I have never seen or heard of a QDRO being applied to a Welfare Benefit plan. I could understand the situation if it was an incidental death benefit under a qualified plan, but not a welfare benefit plan.
I would like to see a copy of that QDRO to see what it actually said.
When it comes to trust related issues qualified or otherwise, courts do regularly make mistakes. Some times they overlook the most obvious items.
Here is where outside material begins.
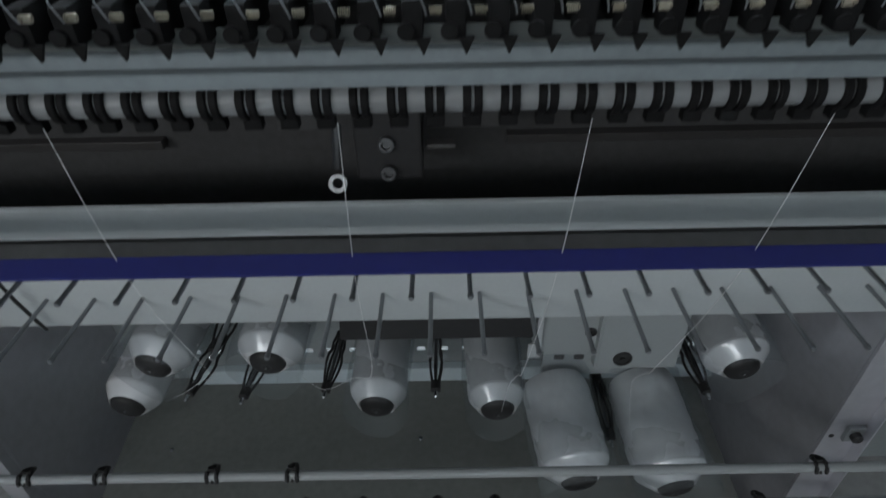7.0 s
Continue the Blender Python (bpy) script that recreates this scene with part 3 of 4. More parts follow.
def switch_tab():
    """Upright tab with rounded upper corners."""
    bm = bmesh.new()
    w, top, r = 0.00965, 0.0165, 0.0024
    pts = [(-w, 0), (w, 0)]
    pts += [(w - r + r * math.cos(radians(a)), top - r + r * math.sin(radians(a))) for a in (0, 30, 60, 90)]
    pts += [(-w + r - r * math.sin(radians(a)), top - r + r * math.cos(radians(a))) for a in (0, 30, 60, 90)]
    fr = [bm.verts.new((x, 0, z)) for x, z in pts]
    bk = [bm.verts.new((x, 0.0042, z)) for x, z in pts]
    bm.faces.new(fr)
    bm.faces.new(bk[::-1])
    for q in range(len(pts)):
        bm.faces.new((fr[q], bk[q], bk[(q + 1) % len(pts)], fr[(q + 1) % len(pts)]))
    bmesh.ops.bevel(bm, geom=list(bm.edges), offset=0.0004, segments=1, affect="EDGES")
    return mesh_of("switch_tab", bm, TAB_BLACK, True)


land = mesh_of("land", box((-0.00385, -0.008, -0.0015), (0.00385, 0.0062, 0.0), 0.0004), TRAY)
for k, x in steps(0.0353 - P / 2, P, -0.9, 1.0):
    if k != 4:
        shared("land", land, tray, (x, 0, ZF - 0.0003))
TAB_BLACK = material("slate_black_plastic", (0.026, 0.028, 0.033), 0.5, grain=160, vary=0.25)
tab_high = switch_tab()
for k, x in steps(0.0353, P, -0.9, 1.0):
    low = (k + 1) % 6 == 0
    o = shared("switch_tab", tab_high, None, (x, 0.0012, 1.2430))
    tagged(o, "black needle switch tab pressed low before the tray" if low else "black upright needle switch tab before the tray", "switch", "needle switches")
    if low:
        o.scale = (1, 1, 0.50)
for x, y in ((0.0975, 0.0155), (0.1495, 0.016), (-0.255, 0.016), (0.46, 0.016)):
    part("tray_screw", lathe([(0.0017, 0), (0.0014, 0.0006)], 10, Matrix.Translation((x, y, ZF + (y - 0.0072) * 0.074))), DARK_STEEL, tray)
glyphs = {}


def digit_mesh(text):
    cu = bpy.data.curves.new("digits", "FONT")
    cu.body, cu.size, cu.align_x, cu.align_y, cu.extrude = text, 0.0125, "CENTER", "CENTER", 0.00015
    o = bpy.data.objects.new("digits", cu)
    scene.collection.objects.link(o)
    me = bpy.data.meshes.new_from_object(o.evaluated_get(bpy.context.evaluated_depsgraph_get()))
    bpy.data.objects.remove(o)
    me.materials.clear()
    me.materials.append(INK)
    return me


for k, x in steps(0.0318, P, -0.62, 0.72):
    o = shared("printed_number", digit_mesh(str(173 + k)), tray, (x, 0.1041, 1.2622))
    o.rotation_euler = (radians(42), 0, 0)
    o.scale = (0.56, 1.0, 1)

thing("tray_underside", prism([(-0.02, 1.232), (-0.02, 1.243), (0.11, 1.243), (0.11, 1.232)], -1.1, 1.2), MATT_BLACK, "black sheet below the switch tabs", "machine bed")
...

2 PJK // Jan 17, 2008 at 3:44 pm
JDW - The issue concerns the ineffectiveness of a state court’s dissolution judgement or decree to designate the nonworking spouse as a beneficiary regarding the working spouse’s employer-provided life insurance plan to the extent it is an ERISA welfare benefit plan. The scope of ERISA preemption would arguably negate the effectiveness of the court’s judgement (and in some circuits even the creation of a constructive trust). At the very least, reliance on state law to achieve this objective leaves the plan administrator of an ERISA welfare benefit plan in a legally untenable position with respect to any conflict with the working spouse’s beneficiary designation. While not settled law in all circuits, using a QDRO for this purpose appears to be the approach many practitioners will want to take. See Smith v. Estate of Mark Smith (2003) United States District Court for the District of New Jersey (No. 99-5973); Metropolitan Life Insurance Company v. Bigelow (2002) United States Court of Appeals, Second Circuit, 283 F.3d 436;Seaman v. Johnson (1/7/02) United States District Court, E.D. Michigan, Southern Division; Central States v. Howell (2000) 6th Circuit 227 F.3d 672; Metropolitan Life Insurance Co. v. Marsh (1997) U.S. Ct. of Appeal, 6th Circuit, 119 F.3d 415 [21 EBC 1341]; Bass v. Mid-America Co. Inc. (1995) United States District Court for the Northern District of Illinois, Eastern Division (No. 95C1167); Metropolitan Life Insurance Company v. Wheaton (1994) U. S. Ct of Appeals for the 7th Circuit 42 F.3d 1080; and Carland v. Metropolitan Life Insurance Co. (1991) U.S. Ct of Appeals, 10th Circuit, 935 F.2d 1114 (13 EBC 2350].